Which are the best practices in Manticore for optimizing search queries?

kieranas · September 17, 2024, 11:22am

Hi everyone,

I am working on a project that involves handling large datasets & i have started using Manticore Search to manage the search functionalities.its been great but as my dataset grows I am noticing some performance slowdowns with more complex queries.

I want to know what the best practices are for optimizing search queries in Manticore, especially when working with millions of records. There are any indexing techniques or query structures that you have found to significantly improve performance? how does Manticore handle complex filtering conditions like multiple WHERE clauses or nested searches? Should I be using full text search features more, or is there another approach I am missing?

As well, I found these resources when doing research on this; https://forum.manticoresearch.com/t/manticore-client-manticoresearch-java servicenow-tutorial & if anyone have any resources, tutorials or personal experiences please share with me, It would be greatly appreciated!!

Thank you…

barryhunter · September 17, 2024, 1:25pm

Lots of different things that can be done, depending on your data and/or queries.

A big once is typically use the ‘full text query’ as much as possible for filtering (ie inside MATCH())
… as the full text query uses real ‘inverted index’.
… by default normal ‘attribute’ filter queries are unindexed (analogous to ‘full table scan’)

So a query like

SELECT * FROM table WHERE MATCH(‘keyword’) AND category = ‘one’

First findes all documents, matching keyword (reasonably efficiently) but then has to check every document to see to if the attribute matches.
In theory a query like

SELECT * FROM table WHERE MATCH(‘keyword @cateory one’)
is better.

But there are edge cases that doesn’t work. (if the category is big, such that many matches, it will have to look though the biggest list)

… this can be especially good for highly selective queries though. Also includes geo queries (ie if using GEODIST function), there are often ways can be optimized using the full text query using a 2D tile structure.

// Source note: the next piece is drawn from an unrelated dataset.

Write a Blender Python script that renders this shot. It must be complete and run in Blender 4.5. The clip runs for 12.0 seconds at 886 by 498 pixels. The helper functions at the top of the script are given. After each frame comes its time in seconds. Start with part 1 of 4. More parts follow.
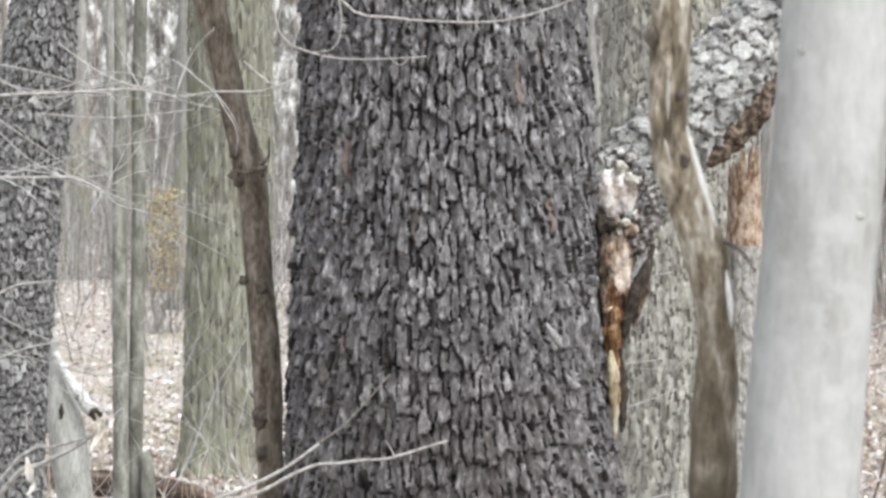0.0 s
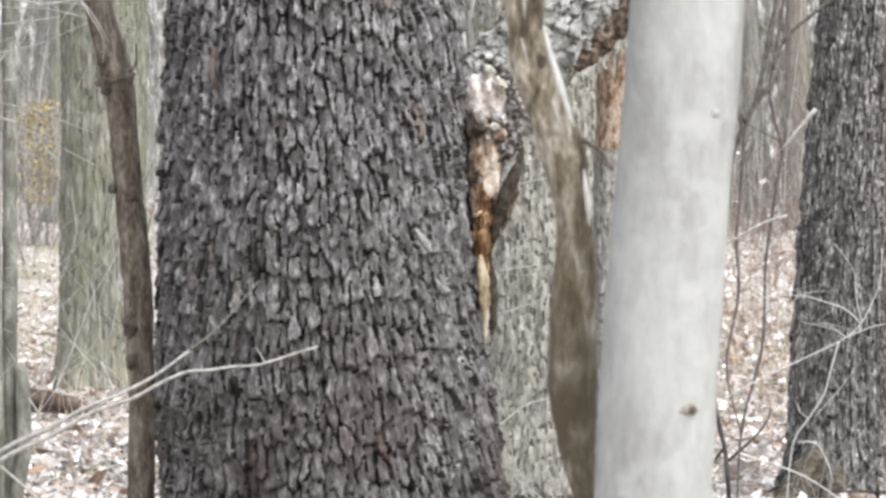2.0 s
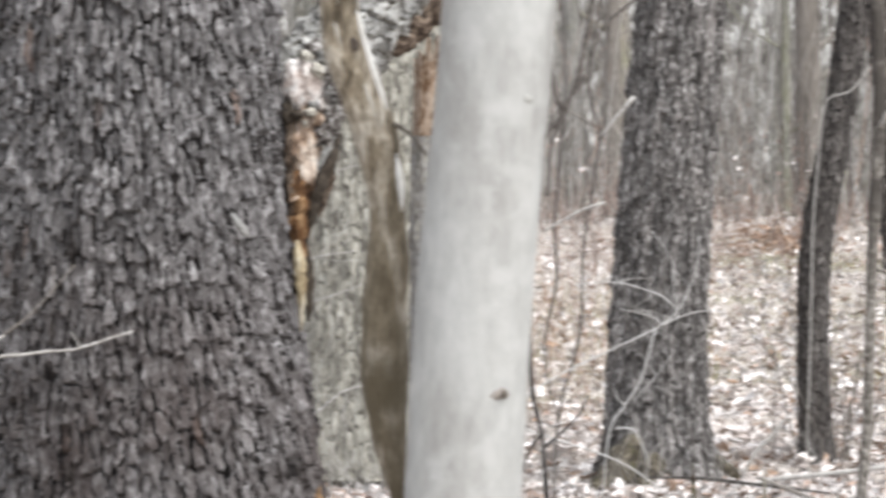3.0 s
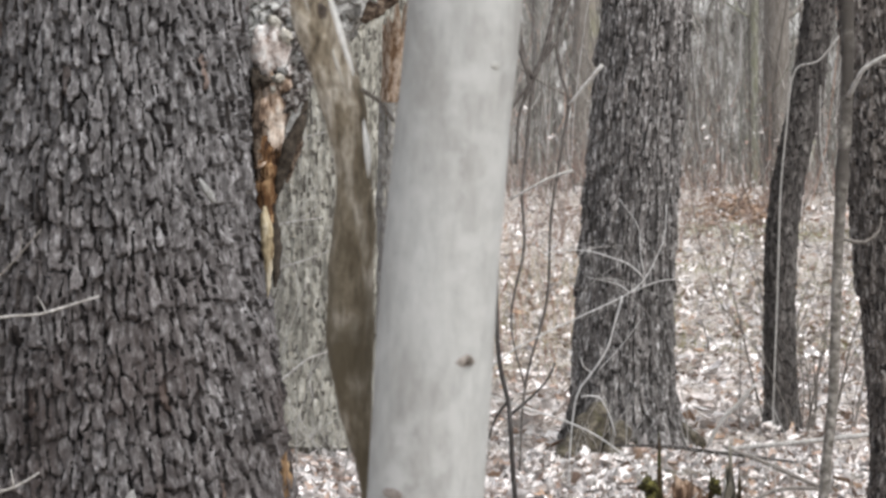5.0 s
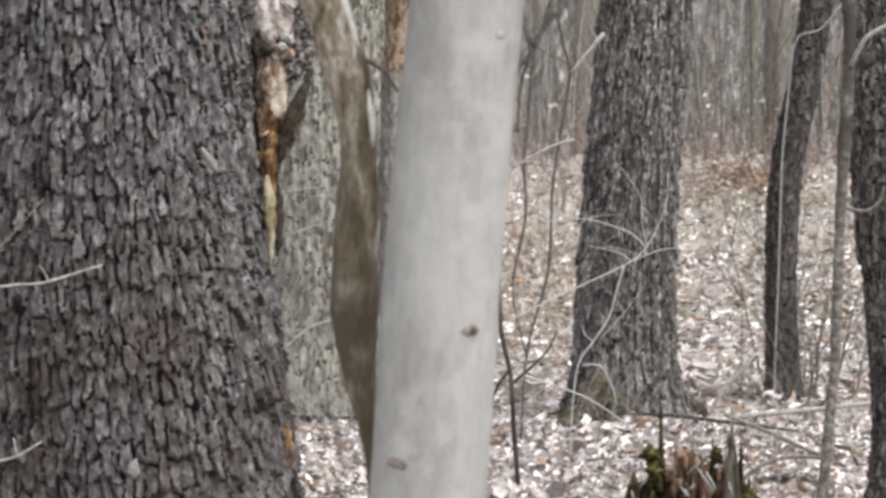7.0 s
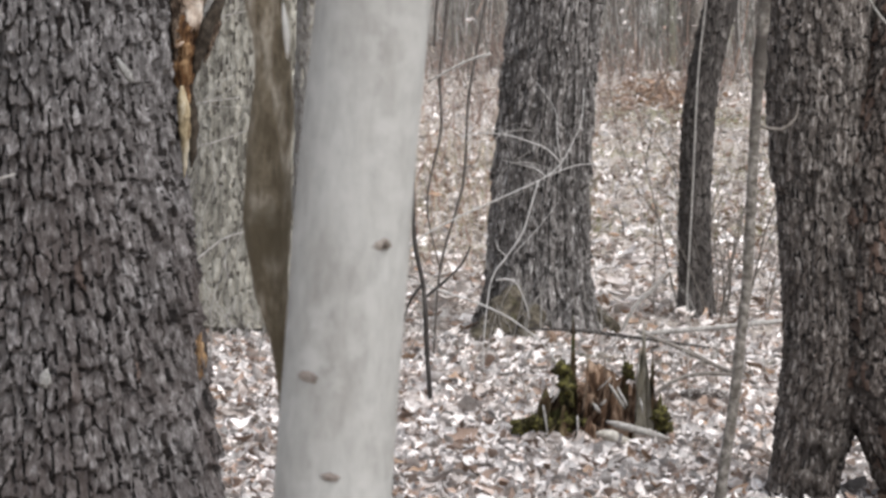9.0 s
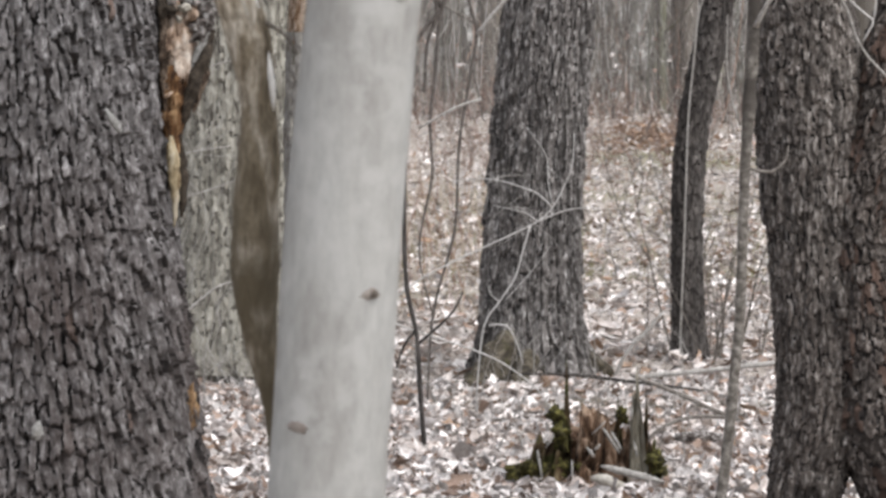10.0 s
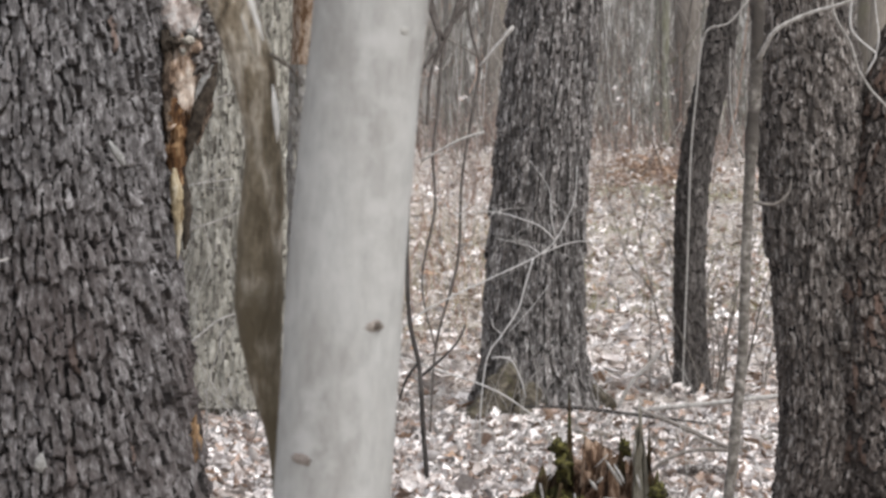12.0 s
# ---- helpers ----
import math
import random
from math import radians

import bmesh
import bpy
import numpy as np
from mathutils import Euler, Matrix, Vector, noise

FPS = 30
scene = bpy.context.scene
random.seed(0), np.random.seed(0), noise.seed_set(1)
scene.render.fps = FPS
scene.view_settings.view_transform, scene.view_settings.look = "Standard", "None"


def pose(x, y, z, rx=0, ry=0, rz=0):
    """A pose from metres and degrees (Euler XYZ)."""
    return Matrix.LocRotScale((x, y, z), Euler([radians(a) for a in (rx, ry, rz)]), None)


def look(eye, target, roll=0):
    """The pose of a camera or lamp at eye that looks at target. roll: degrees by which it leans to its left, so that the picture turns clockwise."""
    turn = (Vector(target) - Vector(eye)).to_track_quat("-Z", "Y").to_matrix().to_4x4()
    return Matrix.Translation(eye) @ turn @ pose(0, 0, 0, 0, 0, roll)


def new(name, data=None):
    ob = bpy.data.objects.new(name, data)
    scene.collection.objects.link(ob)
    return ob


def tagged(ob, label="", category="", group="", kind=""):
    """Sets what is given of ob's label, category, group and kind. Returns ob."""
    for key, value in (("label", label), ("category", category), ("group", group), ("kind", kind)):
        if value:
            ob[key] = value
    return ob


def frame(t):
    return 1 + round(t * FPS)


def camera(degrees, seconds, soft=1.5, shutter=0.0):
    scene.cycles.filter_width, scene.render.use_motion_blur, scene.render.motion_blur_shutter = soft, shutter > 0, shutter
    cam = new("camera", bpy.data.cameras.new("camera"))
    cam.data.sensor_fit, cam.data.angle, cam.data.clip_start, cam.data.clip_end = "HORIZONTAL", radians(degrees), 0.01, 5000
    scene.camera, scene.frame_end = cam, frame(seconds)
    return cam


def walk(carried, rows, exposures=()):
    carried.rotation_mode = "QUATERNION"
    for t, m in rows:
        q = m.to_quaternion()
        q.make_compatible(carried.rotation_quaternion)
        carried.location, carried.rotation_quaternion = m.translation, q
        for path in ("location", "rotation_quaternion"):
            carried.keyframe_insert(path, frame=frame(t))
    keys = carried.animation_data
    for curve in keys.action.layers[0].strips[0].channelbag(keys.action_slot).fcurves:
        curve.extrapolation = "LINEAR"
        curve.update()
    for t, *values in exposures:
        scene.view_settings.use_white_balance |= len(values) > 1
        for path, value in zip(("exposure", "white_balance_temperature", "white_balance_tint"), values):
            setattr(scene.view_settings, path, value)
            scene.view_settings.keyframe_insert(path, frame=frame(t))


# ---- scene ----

Another idea is sharding. So that can run queries on just part of the index, rather than the whole lot.
… for example, if regularly run queries that only look at data from the last week. Can have a index JUST of documents from last week, and then run a queries directly to that ‘shard’, rather than the entire index.

There is also alternate storage for attributes
https://manual.manticoresearch.com/Creating_a_table/Data_types#Columnar-attribute-properties
which can provide indexing for attributes, which can accelerate some queries. Honestly dont have much experience, with that, but something to also consider.